Je sens une telle attente dans cet « et alors » que j’hésite, cette fois, à lui répondre.

« Alors, je ne sais pas. Il m’a semblé attentif. Amical. Par moments, presque encourageant. Et me citant le cas, notamment, de ces Colombiens des FARC qui sont, eux, contrairement à vous, des assassins et que la Cour Suprême a décidé, pourtant, de ne pas extrader. D’autant…

– Oui ?

– D’autant que les Brésiliens sont des gens sérieux qui ne plaisantent pas avec le droit et qui, selon mes informations, n’ont pas tellement aimé la façon dont Rome a essayé de les rouler dans la farine.
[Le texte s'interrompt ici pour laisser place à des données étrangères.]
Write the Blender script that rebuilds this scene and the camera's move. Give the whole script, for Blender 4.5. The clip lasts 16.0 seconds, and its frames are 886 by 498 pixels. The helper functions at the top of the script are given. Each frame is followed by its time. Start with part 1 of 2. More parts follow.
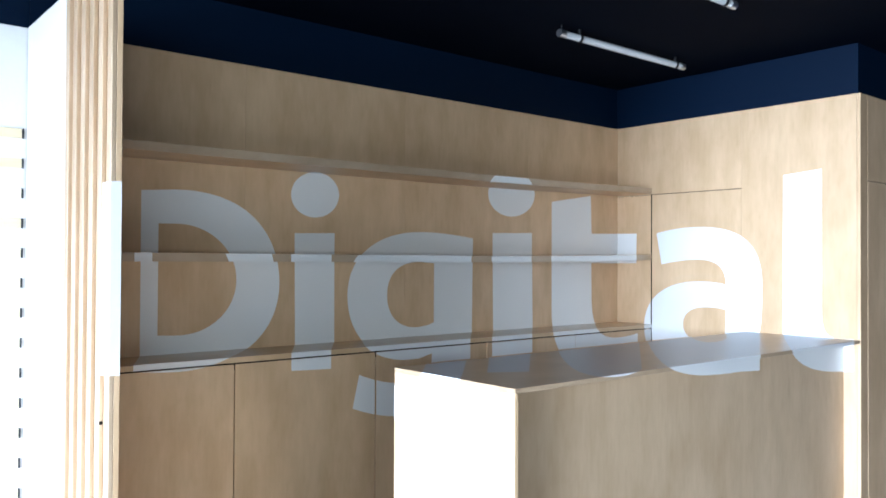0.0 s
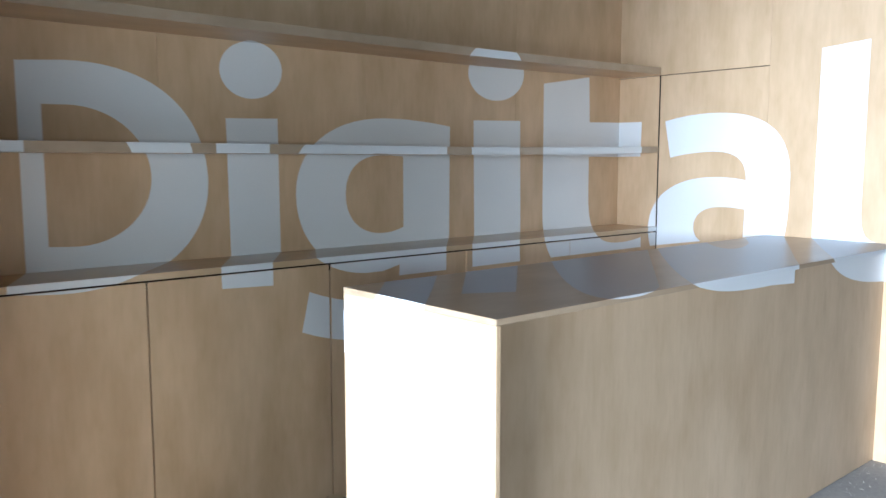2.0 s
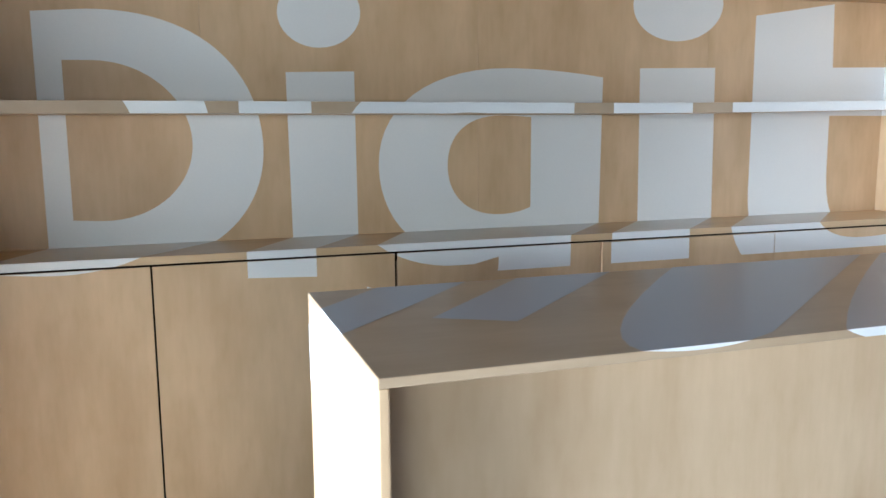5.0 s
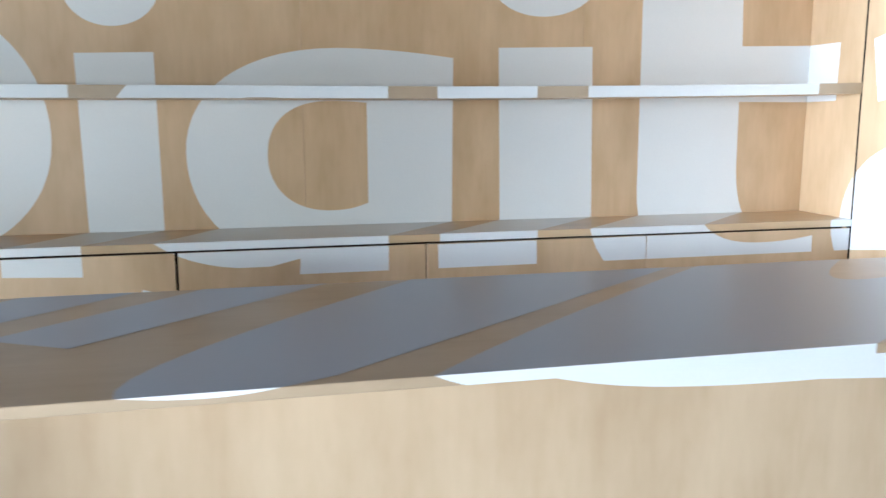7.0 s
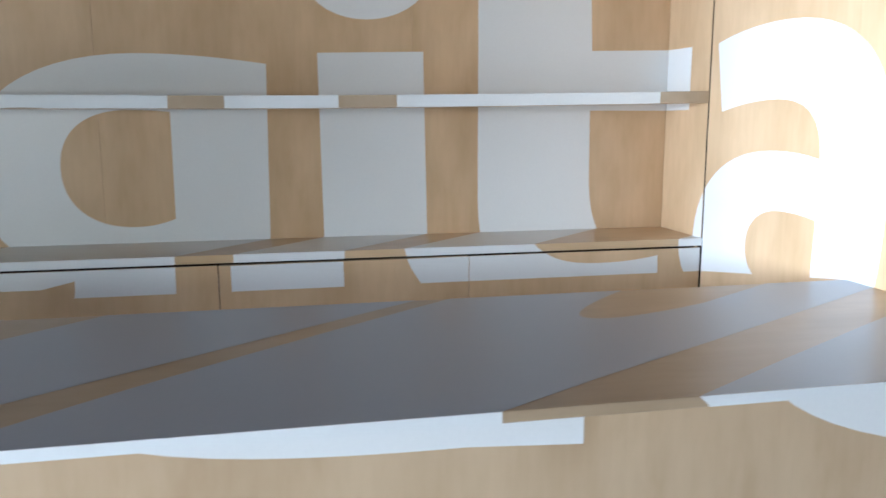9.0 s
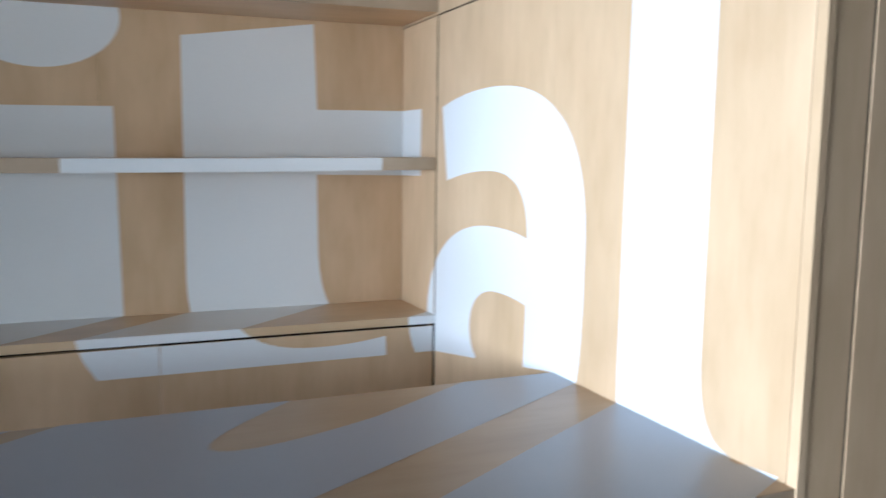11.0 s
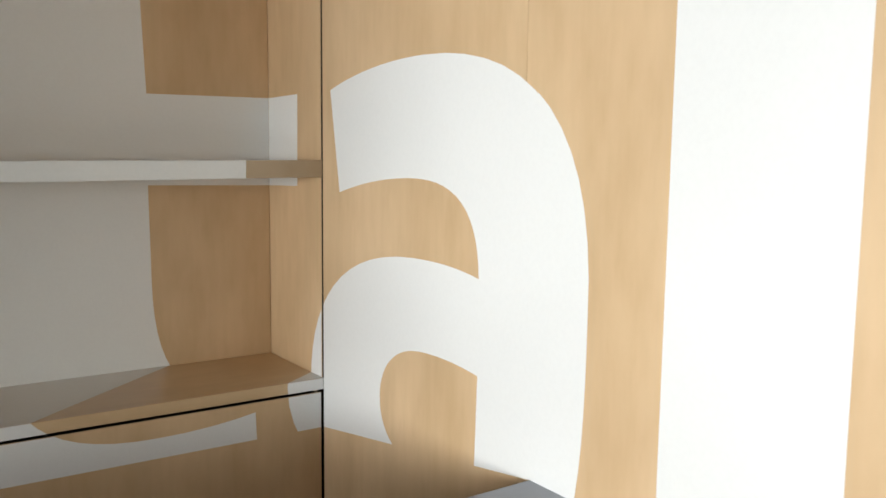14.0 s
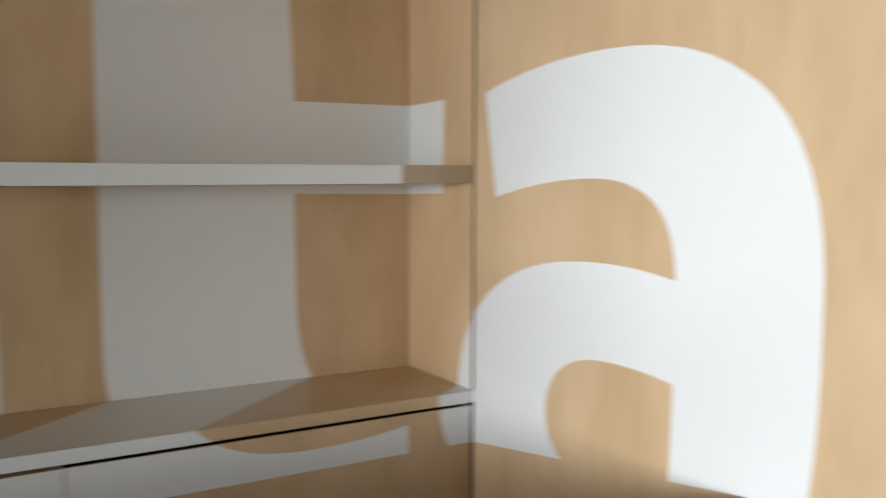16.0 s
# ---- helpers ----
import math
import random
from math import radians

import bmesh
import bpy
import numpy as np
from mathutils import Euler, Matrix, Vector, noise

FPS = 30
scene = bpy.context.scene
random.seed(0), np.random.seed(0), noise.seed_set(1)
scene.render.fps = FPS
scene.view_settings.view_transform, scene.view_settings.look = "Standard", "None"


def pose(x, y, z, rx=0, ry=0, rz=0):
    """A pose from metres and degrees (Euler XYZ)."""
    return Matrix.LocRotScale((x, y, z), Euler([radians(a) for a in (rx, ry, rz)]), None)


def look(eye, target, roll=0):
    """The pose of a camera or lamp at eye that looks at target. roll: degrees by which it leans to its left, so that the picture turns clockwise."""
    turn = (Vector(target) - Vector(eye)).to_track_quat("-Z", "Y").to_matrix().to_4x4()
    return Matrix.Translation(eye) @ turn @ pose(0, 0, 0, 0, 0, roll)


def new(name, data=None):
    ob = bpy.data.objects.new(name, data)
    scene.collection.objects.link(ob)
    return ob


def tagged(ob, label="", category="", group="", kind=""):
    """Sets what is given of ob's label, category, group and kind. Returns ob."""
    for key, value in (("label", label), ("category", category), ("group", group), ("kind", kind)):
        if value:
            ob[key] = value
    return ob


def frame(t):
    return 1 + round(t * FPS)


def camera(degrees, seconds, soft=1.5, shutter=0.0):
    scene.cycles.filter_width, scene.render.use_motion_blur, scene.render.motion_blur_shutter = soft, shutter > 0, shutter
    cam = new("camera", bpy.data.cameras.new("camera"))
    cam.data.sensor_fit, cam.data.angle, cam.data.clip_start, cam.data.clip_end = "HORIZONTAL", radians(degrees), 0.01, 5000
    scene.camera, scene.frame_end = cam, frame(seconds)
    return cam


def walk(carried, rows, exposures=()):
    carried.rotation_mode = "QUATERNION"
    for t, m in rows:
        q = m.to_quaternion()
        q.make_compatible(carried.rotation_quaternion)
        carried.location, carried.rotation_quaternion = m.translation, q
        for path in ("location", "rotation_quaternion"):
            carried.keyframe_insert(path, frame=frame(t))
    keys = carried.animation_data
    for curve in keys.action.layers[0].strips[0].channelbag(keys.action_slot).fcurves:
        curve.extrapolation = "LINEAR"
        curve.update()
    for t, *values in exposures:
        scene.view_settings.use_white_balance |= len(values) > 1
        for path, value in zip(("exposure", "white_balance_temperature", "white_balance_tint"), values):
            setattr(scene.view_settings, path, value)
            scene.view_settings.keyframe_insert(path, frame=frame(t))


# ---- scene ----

Savez-vous que le ministre italien de la Justice, sachant que le Brésil a supprimé de son Droit pénal la peine de prison à vie et risquait donc, ne serait-ce que pour cette raison, de refuser l’extradition, a cru malin d’écrire puis de téléphoner à son homologue brésilien pour lui dire “ne vous faites pas de souci ; il ne fera pas sa perpétuité ; on aménagera sa peine et il sortira, bien sûr, au bout de quelques années” ? Et ce, alors que, dans le même temps, il fanfaronnait dans la presse de son pays – et à l’adresse, cette fois, des familles de victimes et de l’opinion – en déclarant très exactement l’inverse : “non, non; ne craignez rien ; si Battisti est extradé, on ne lui fera aucun cadeau ; il purgera jusqu’au bout, c’est-à-dire jusqu’à son dernier souffle, la peine à laquelle il a été condamné…”

– Oui, d’accord, m’interrompt-il, une pointe d’impatience dans la voix, et se rapprochant de la vitre blindée comme si, ce qu’il avait à me dire maintenant, il voulait me le chuchoter à l’oreille. D’accord, j’ai bien compris cela. Mais mon ordinateur ? Est-ce que vous pensez qu’on peut lui parler, aussi, de mon ordinateur ? »

Cesare Battisti joue sa liberté et, au sens propre, sa vie. Mais il est d’abord, à cet instant, un écrivain emprisonné.